Obscure state board split on change in building code
Environmental advocates and many state lawmakers want new homes and commercial buildings to come equipped with the electrical lines needed to hook up electric vehicle chargers. Developers and home builders, however, say customers don’t want electric vehicles, the lines needed to charge them, or the extra costs associated with the lines.
Caught in the middle is the state Board of Building Regulations and Standards. The obscure agency is in the process of updating the state’s building regulations, and so far appears to be siding with the developers and home builders. At a meeting in February, the board, apparently by a 4-3 vote, decided not to take any action on an electric vehicle proposal that would have required 4 percent of parking spaces at new commercial buildings to be wired for electric vehicles. New homes would require one space to be wired for an electric vehicle.
Felix Browne, a spokesman for the executive office of public safety, which oversees the board, said the February decision does not preclude the inclusion of the electric vehicle measure in the latest edition of the building code, which is still months away from final approval.
With no one knowing whether last month’s decision was final or not, advocates on both sides of the issue came to a board hearing on Tuesday to make their case.
Emily Norton, Massachusetts director of the Sierra Club, urged the board to resuscitate the electric vehicle provision. She said the state’s efforts to reduce greenhouse gas emissions are heavily dependent on the introduction of zero emission vehicles. Without charging stations located in buildings or at homes, she said electric vehicles won’t gain any traction. She likened the situation to people purchasing cellphones without any cell towers to carry their calls.

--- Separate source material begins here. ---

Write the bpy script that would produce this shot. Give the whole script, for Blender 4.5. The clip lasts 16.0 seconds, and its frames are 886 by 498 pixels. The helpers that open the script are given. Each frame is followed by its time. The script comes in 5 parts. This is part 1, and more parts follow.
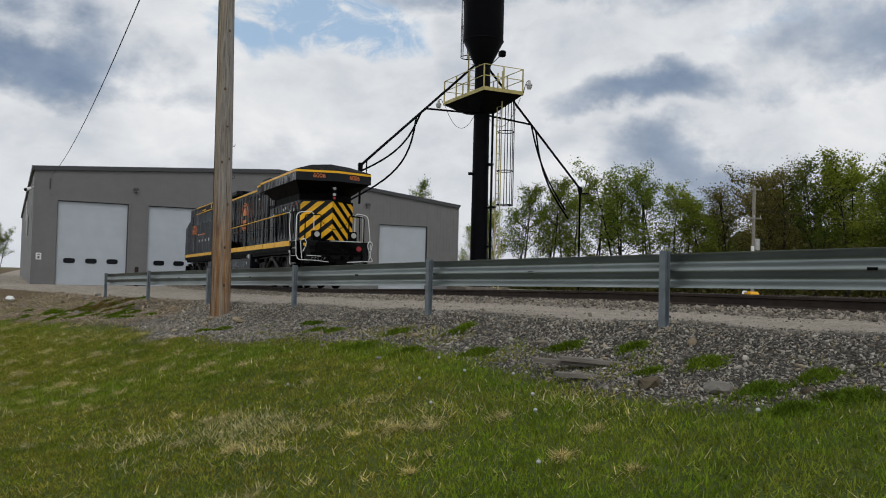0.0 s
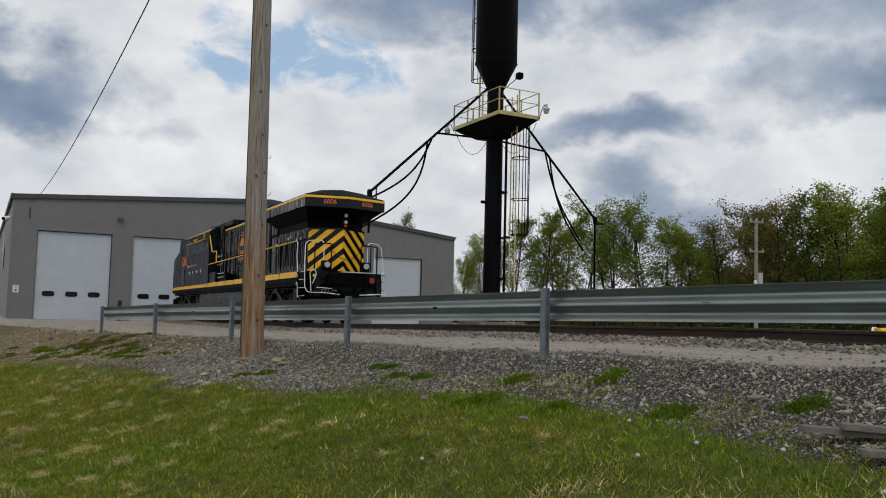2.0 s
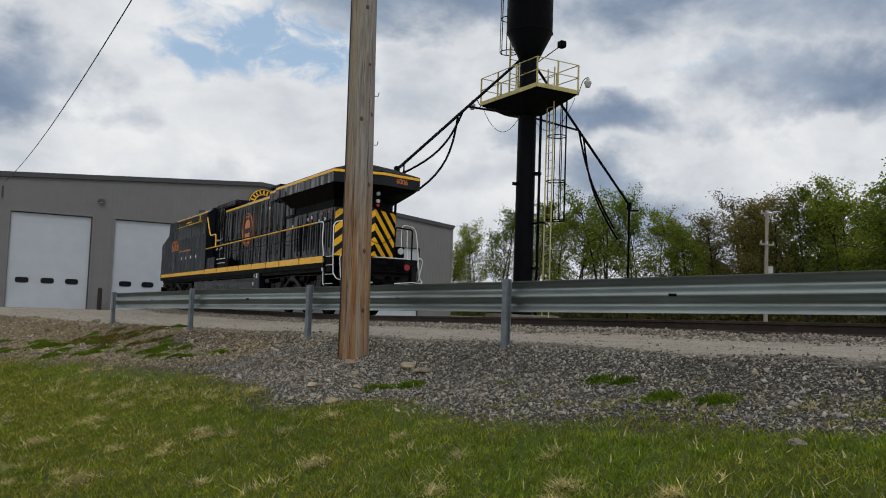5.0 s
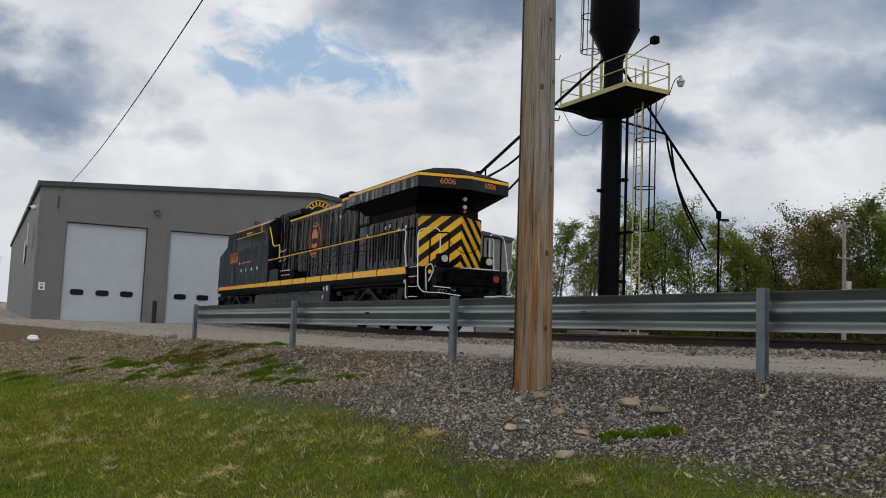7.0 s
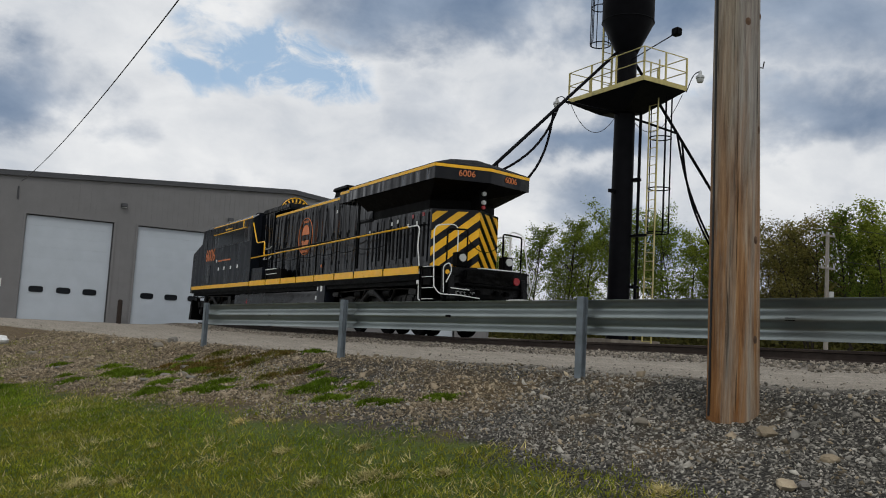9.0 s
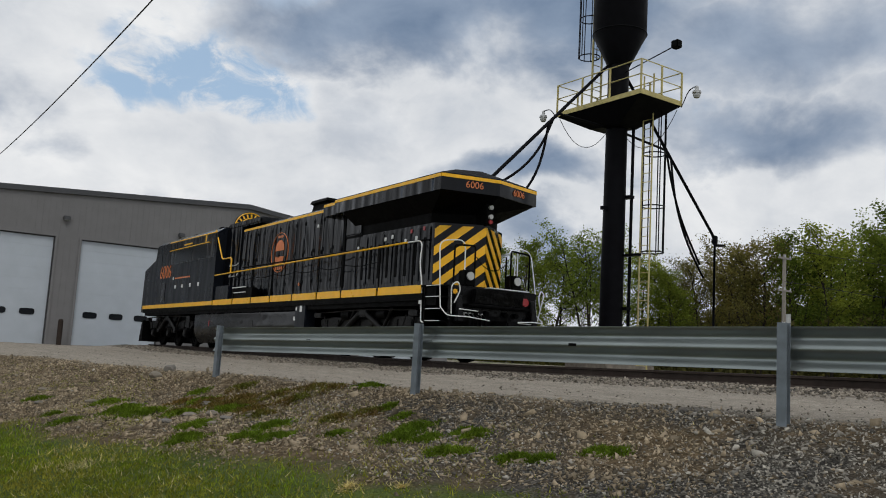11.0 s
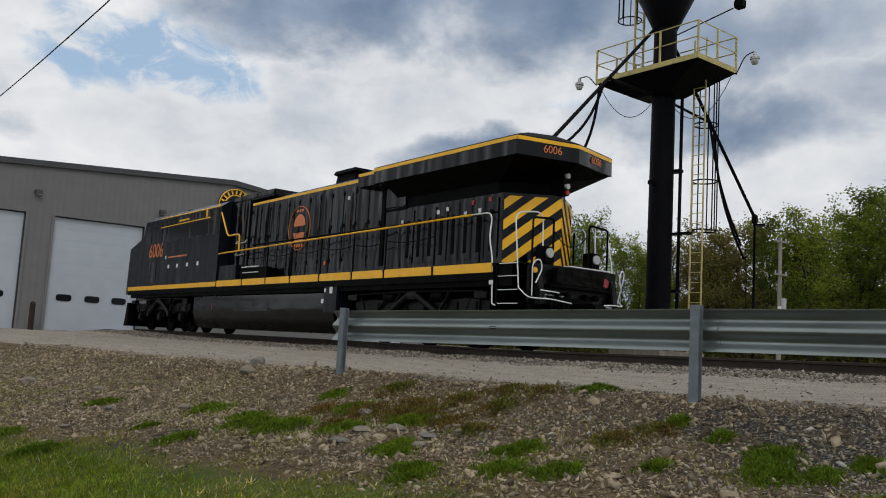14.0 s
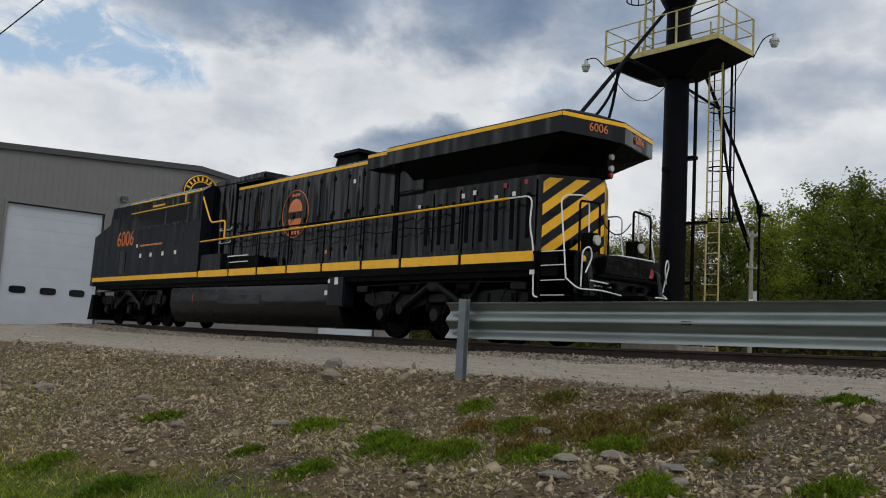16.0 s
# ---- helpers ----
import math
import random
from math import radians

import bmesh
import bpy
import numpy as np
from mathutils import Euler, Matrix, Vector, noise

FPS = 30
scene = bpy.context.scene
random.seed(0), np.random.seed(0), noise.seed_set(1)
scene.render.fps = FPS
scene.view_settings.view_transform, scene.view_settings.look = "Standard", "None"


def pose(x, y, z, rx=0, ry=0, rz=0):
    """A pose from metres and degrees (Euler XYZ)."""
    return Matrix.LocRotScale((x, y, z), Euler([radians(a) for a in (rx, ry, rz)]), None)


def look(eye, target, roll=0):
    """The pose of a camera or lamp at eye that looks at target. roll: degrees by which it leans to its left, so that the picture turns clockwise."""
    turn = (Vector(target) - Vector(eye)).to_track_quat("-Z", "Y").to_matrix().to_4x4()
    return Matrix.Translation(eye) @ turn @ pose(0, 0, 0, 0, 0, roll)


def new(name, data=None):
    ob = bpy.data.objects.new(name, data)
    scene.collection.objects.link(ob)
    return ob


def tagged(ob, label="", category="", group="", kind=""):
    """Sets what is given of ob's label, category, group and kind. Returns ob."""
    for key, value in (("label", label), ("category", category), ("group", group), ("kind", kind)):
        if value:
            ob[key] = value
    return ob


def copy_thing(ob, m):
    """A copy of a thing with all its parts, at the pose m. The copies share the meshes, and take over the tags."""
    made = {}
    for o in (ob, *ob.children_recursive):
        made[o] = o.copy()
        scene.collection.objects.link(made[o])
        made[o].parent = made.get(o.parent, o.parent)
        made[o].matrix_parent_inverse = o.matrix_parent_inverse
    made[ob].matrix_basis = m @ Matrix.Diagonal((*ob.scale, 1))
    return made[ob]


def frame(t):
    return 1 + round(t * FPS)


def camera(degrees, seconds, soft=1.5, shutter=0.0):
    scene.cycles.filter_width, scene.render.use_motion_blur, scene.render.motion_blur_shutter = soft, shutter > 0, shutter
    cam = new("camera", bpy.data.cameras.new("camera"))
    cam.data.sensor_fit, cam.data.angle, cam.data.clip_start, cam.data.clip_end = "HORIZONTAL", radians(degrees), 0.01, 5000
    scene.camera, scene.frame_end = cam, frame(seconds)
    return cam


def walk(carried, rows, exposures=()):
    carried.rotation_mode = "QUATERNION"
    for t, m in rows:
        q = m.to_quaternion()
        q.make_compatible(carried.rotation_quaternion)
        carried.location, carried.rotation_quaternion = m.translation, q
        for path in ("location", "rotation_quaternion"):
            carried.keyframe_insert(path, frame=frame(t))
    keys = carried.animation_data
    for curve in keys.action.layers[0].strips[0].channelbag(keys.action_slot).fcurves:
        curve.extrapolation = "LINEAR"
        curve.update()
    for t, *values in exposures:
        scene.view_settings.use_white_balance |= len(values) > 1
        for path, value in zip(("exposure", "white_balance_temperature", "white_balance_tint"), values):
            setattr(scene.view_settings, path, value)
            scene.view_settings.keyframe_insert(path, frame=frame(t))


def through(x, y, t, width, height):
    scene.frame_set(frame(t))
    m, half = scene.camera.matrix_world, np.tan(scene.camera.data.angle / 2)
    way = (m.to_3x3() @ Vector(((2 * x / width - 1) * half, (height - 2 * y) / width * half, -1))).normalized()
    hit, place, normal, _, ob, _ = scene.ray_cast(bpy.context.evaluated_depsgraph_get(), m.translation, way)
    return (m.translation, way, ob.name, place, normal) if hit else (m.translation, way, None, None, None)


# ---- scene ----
cam = camera(56.5, 16.0, soft=1.0)
METRES, EYE, TILT, LEAN, TURN = 20.0, 1.6, 0.0, 0.0, -26.4
ROWS = [
    (0.0, 0.0, 0.0, 0.0, -0.05, 1.96, -1.4),
    (0.5, -0.0205, 0.0295, -0.0, -1.06, 3.45, -1.27),
    (1.0, -0.0379, 0.0557, -0.0007, -0.92, 4.24, -1.2),
    (1.5, -0.0558, 0.0818, -0.0017, -1.09, 4.14, -1.28),
    (2.0, -0.0746, 0.1083, -0.0027, -1.67, 4.4, -1.46),
    (2.5, -0.0921, 0.1349, -0.0032, -1.59, 4.68, -1.72),
    (3.0, -0.1113, 0.1621, -0.0039, -2.15, 4.39, -1.65),
    (5.5, -0.2055, 0.2993, -0.0093, -4.0, 3.92, -2.08),
    (6.0, -0.2232, 0.3251, -0.0101, -2.57, 4.07, -2.18),
    (6.5, -0.2421, 0.3525, -0.01, -1.81, 4.18, -2.07),
    (7.0, -0.258, 0.379, -0.0102, -1.31, 4.87, -2.32),
    (7.5, -0.2762, 0.4043, -0.011, -1.83, 4.85, -2.83),
    (8.0, -0.2944, 0.4295, -0.0124, -1.5, 5.21, -2.77),
    (8.5, -0.313, 0.4557, -0.0129, -2.86, 5.41, -3.02),
    (9.0, -0.3321, 0.4818, -0.0137, -4.34, 5.34, -3.17),
    (9.5, -0.3508, 0.5074, -0.0136, -5.92, 5.88, -3.45),
    (10.0, -0.3705, 0.5302, -0.013, -7.16, 6.75, -3.37),
    (12.5, -0.4587, 0.6461, -0.0162, -11.36, 6.49, -3.33),
    (13.0, -0.4753, 0.6704, -0.0167, -12.15, 6.18, -3.41),
    (13.5, -0.4947, 0.6924, -0.0167, -12.2, 6.05, -3.36),
    (14.0, -0.512, 0.7159, -0.018, -12.07, 6.08, -3.25),
    (14.5, -0.5305, 0.7395, -0.0189, -13.58, 5.88, -3.16),
    (15.0, -0.5468, 0.7633, -0.0204, -14.21, 5.79, -3.27),
    (15.5, -0.5624, 0.7897, -0.0204, -14.84, 5.93, -3.23),
    (16.0, -0.5785, 0.8141, -0.0209, -15.83, 5.81, -3.16),
]
walk(cam, [(t, pose(0, 0, EYE, TILT, LEAN, TURN) @ pose(METRES * x, METRES * y, METRES * z, 90 + pitch, roll, yaw)) for t, x, y, z, yaw, pitch, roll in ROWS])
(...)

Norton said the state wants to have 300,000 electric vehicles on the road by 2025, but has only 7,000 now. She said it makes financial sense to approve the building code measure because it costs $1,000 to $2,000 to install the electrical line during construction as opposed to $7,000 when done as part of a retrofit.
Rep. Jonathan Hecht of Watertown told the board the Legislature has a keen interest in the issue. He said 25 lawmakers have signed on to a letter urging the board to include the electric vehicle provision in the building regulations, and many more will add their signatures over the coming weeks.

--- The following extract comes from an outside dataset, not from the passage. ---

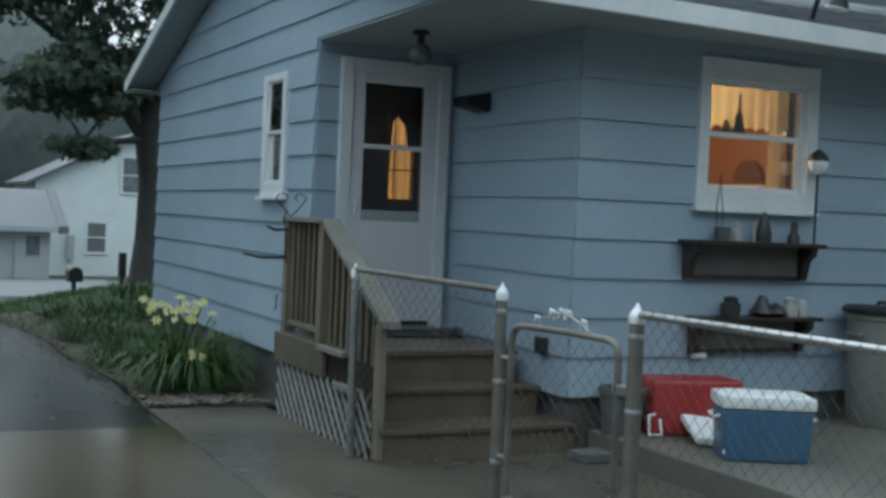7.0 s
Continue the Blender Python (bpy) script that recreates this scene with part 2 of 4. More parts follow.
def bx(bm, x0, x1, y0, y1, z0, z1, bevel=0.0, m=None):
    vs = [bm.verts.new((x, y, z)) for x in (x0, x1) for y in (y0, y1) for z in (z0, z1)]
    q = [(0, 1, 3, 2), (4, 6, 7, 5), (0, 4, 5, 1), (2, 3, 7, 6), (0, 2, 6, 4), (1, 5, 7, 3)]
    fs = [bm.faces.new([vs[i] for i in f]) for f in q]
    if bevel:
        es = list({e for f in fs for e in f.edges})
        r = bmesh.ops.bevel(bm, geom=es, offset=bevel, segments=2, affect="EDGES", profile=0.6)
        vs = list({v for f in r["faces"] for v in f.verts} | {v for v in vs if v.is_valid})
    if m is not None:
        for v in vs:
            v.co = m @ v.co
    return bm


def box(x0, x1, y0, y1, z0, z1, bevel=0.0, m=None):
    return bx(bmesh.new(), x0, x1, y0, y1, z0, z1, bevel, m)


def prism(bm, poly, axis, a, b):
    """Extrudes a polygon of 2D points along an axis from a to b."""
    def at(p, w):
        return {"x": (w, p[0], p[1]), "y": (p[0], w, p[1]), "z": (p[0], p[1], w)}[axis]
    lo, hi = [bm.verts.new(at(p, a)) for p in poly], [bm.verts.new(at(p, b)) for p in poly]
    bm.faces.new(lo)
    bm.faces.new(hi[::-1])
    for i in range(len(poly)):
        j = (i + 1) % len(poly)
        bm.faces.new((lo[i], hi[i], hi[j], lo[j]))
    return bm


def tube(bm, pts, r, n=8, cap=True):
    pts = [Vector(p) for p in pts]
    rs = r if isinstance(r, (list, tuple)) else [r] * len(pts)
    rings, side = [], None
    for i, p in enumerate(pts):
        d = (pts[min(i + 1, len(pts) - 1)] - pts[max(i - 1, 0)]).normalized()
        if side is None:
            side = d.orthogonal().normalized()
        side = (side - d * side.dot(d)).normalized()
        up = d.cross(side)
        rings.append([bm.verts.new(p + (side * math.cos(k * math.tau / n) + up * math.sin(k * math.tau / n)) * rs[i]) for k in range(n)])
    for a, b in zip(rings, rings[1:]):
        for k in range(n):
            bm.faces.new((a[k], a[(k + 1) % n], b[(k + 1) % n], b[k]))
    if cap and n > 2:
        bm.faces.new(rings[0][::-1])
        bm.faces.new(rings[-1])
    return bm


def lathe(bm, prof, at=(0, 0, 0), n=16, m=None):
    """Turns a profile of (radius, height) about an upright axis."""
    rings = []
    for r, z in prof:
        ring = [Vector((at[0] + r * math.cos(k * math.tau / n), at[1] + r * math.sin(k * math.tau / n), at[2] + z)) for k in range(n)]
        rings.append([bm.verts.new(m @ v if m is not None else v) for v in ring])
    for a, b in zip(rings, rings[1:]):
        for k in range(n):
            bm.faces.new((a[k], a[(k + 1) % n], b[(k + 1) % n], b[k]))
    bm.faces.new(rings[0][::-1])
    bm.faces.new(rings[-1])
    return bm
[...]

The Legislature last year approved and Gov. Charlie Baker signed into law a measure promoting the adoption of zero emission vehicles. An early draft of the bill directed the Board of Building Regulations and Standards to amend the state building code to include requirements for the wiring needed to install vehicle charging stations. The bill that eventually became law retained the same language, but was amended to say the board “may” amend the code instead of “shall” amend the code.
Industry officials are pushing back against the electric vehicle requirement. Tamara Small, the senior vice president for government affairs at NAIOP, which represents commercial developers, said her organization opposes the electric vehicle measure as well as a provision that did make it into the code requiring new buildings oriented toward the sun to keep 50 percent of their roof-space free for the installation of solar panels.
“We as an organization don’t believe you should be mandating technology through the building code,” Small said.
Scott Colwell, president of the Home Builders and Remodelers Association of Massachusetts, told the board on Tuesday that customers aren’t buying electric vehicles. “Ninety-nine percent of cars are not electric vehicles,” he said. “You can’t fight the facts.”
Colwell also said the state shouldn’t be picking which technologies to promote. California, for example, is aggressively pursuing hydrogen-powered cars, he said. “I think you’re creating a technology that might be extinct by the time you put it in,” he said.